▼▼▼

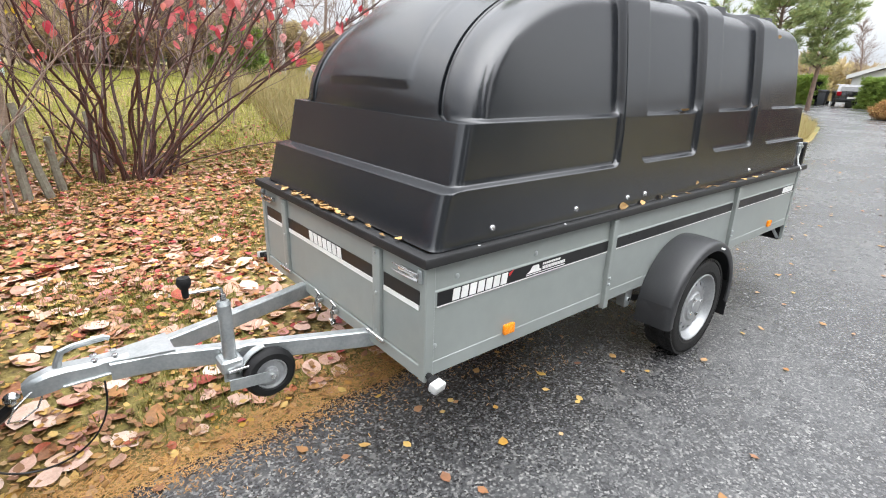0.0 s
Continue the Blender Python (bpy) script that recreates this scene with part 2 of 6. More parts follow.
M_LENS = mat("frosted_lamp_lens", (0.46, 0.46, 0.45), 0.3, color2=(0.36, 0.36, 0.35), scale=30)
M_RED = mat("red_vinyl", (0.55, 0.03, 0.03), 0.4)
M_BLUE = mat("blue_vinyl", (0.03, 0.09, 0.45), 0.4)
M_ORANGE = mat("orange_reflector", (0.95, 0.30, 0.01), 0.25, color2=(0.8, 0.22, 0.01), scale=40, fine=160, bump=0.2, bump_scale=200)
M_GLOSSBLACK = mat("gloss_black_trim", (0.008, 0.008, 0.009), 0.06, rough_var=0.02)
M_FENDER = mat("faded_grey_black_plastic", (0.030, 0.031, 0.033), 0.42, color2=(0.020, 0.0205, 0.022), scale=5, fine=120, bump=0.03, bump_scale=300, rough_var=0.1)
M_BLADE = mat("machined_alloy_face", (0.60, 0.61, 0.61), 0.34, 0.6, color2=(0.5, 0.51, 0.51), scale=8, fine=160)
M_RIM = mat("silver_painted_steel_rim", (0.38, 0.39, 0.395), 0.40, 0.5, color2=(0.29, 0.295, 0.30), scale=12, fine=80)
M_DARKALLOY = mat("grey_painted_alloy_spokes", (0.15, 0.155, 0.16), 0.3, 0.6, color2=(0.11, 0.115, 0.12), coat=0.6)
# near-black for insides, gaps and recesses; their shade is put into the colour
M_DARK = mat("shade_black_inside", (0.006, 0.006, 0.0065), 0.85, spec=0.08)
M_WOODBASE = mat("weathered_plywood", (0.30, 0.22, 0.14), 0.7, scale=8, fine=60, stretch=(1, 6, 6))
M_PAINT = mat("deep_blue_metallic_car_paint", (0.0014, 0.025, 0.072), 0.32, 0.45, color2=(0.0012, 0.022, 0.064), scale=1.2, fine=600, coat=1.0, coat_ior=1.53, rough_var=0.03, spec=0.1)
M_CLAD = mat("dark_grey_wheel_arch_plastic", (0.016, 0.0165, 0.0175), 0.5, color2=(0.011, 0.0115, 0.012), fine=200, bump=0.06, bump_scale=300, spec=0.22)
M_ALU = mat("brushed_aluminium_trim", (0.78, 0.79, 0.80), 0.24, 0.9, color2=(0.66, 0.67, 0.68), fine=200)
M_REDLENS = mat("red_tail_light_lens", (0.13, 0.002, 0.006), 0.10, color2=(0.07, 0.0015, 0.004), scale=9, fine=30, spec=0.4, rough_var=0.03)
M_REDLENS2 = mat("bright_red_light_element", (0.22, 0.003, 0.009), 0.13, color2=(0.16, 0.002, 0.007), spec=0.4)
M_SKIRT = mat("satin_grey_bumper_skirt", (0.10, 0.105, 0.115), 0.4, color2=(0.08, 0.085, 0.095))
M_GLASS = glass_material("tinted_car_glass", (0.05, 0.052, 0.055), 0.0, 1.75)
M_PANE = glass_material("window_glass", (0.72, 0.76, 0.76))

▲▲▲

_WRITTEN EXERCISE_
What is needed is an exact reproduction of the data, pictures excluded.

_RESPONSE BELOW_
0.0 s
Continue the Blender Python (bpy) script that recreates this scene with part 2 of 6. More parts follow.
M_LENS = mat("frosted_lamp_lens", (0.46, 0.46, 0.45), 0.3, color2=(0.36, 0.36, 0.35), scale=30)
M_RED = mat("red_vinyl", (0.55, 0.03, 0.03), 0.4)
M_BLUE = mat("blue_vinyl", (0.03, 0.09, 0.45), 0.4)
M_ORANGE = mat("orange_reflector", (0.95, 0.30, 0.01), 0.25, color2=(0.8, 0.22, 0.01), scale=40, fine=160, bump=0.2, bump_scale=200)
M_GLOSSBLACK = mat("gloss_black_trim", (0.008, 0.008, 0.009), 0.06, rough_var=0.02)
M_FENDER = mat("faded_grey_black_plastic", (0.030, 0.031, 0.033), 0.42, color2=(0.020, 0.0205, 0.022), scale=5, fine=120, bump=0.03, bump_scale=300, rough_var=0.1)
M_BLADE = mat("machined_alloy_face", (0.60, 0.61, 0.61), 0.34, 0.6, color2=(0.5, 0.51, 0.51), scale=8, fine=160)
M_RIM = mat("silver_painted_steel_rim", (0.38, 0.39, 0.395), 0.40, 0.5, color2=(0.29, 0.295, 0.30), scale=12, fine=80)
M_DARKALLOY = mat("grey_painted_alloy_spokes", (0.15, 0.155, 0.16), 0.3, 0.6, color2=(0.11, 0.115, 0.12), coat=0.6)
# near-black for insides, gaps and recesses; their shade is put into the colour
M_DARK = mat("shade_black_inside", (0.006, 0.006, 0.0065), 0.85, spec=0.08)
M_WOODBASE = mat("weathered_plywood", (0.30, 0.22, 0.14), 0.7, scale=8, fine=60, stretch=(1, 6, 6))
M_PAINT = mat("deep_blue_metallic_car_paint", (0.0014, 0.025, 0.072), 0.32, 0.45, color2=(0.0012, 0.022, 0.064), scale=1.2, fine=600, coat=1.0, coat_ior=1.53, rough_var=0.03, spec=0.1)
M_CLAD = mat("dark_grey_wheel_arch_plastic", (0.016, 0.0165, 0.0175), 0.5, color2=(0.011, 0.0115, 0.012), fine=200, bump=0.06, bump_scale=300, spec=0.22)
M_ALU = mat("brushed_aluminium_trim", (0.78, 0.79, 0.80), 0.24, 0.9, color2=(0.66, 0.67, 0.68), fine=200)
M_REDLENS = mat("red_tail_light_lens", (0.13, 0.002, 0.006), 0.10, color2=(0.07, 0.0015, 0.004), scale=9, fine=30, spec=0.4, rough_var=0.03)
M_REDLENS2 = mat("bright_red_light_element", (0.22, 0.003, 0.009), 0.13, color2=(0.16, 0.002, 0.007), spec=0.4)
M_SKIRT = mat("satin_grey_bumper_skirt", (0.10, 0.105, 0.115), 0.4, color2=(0.08, 0.085, 0.095))
M_GLASS = glass_material("tinted_car_glass", (0.05, 0.052, 0.055), 0.0, 1.75)
M_PANE = glass_material("window_glass", (0.72, 0.76, 0.76))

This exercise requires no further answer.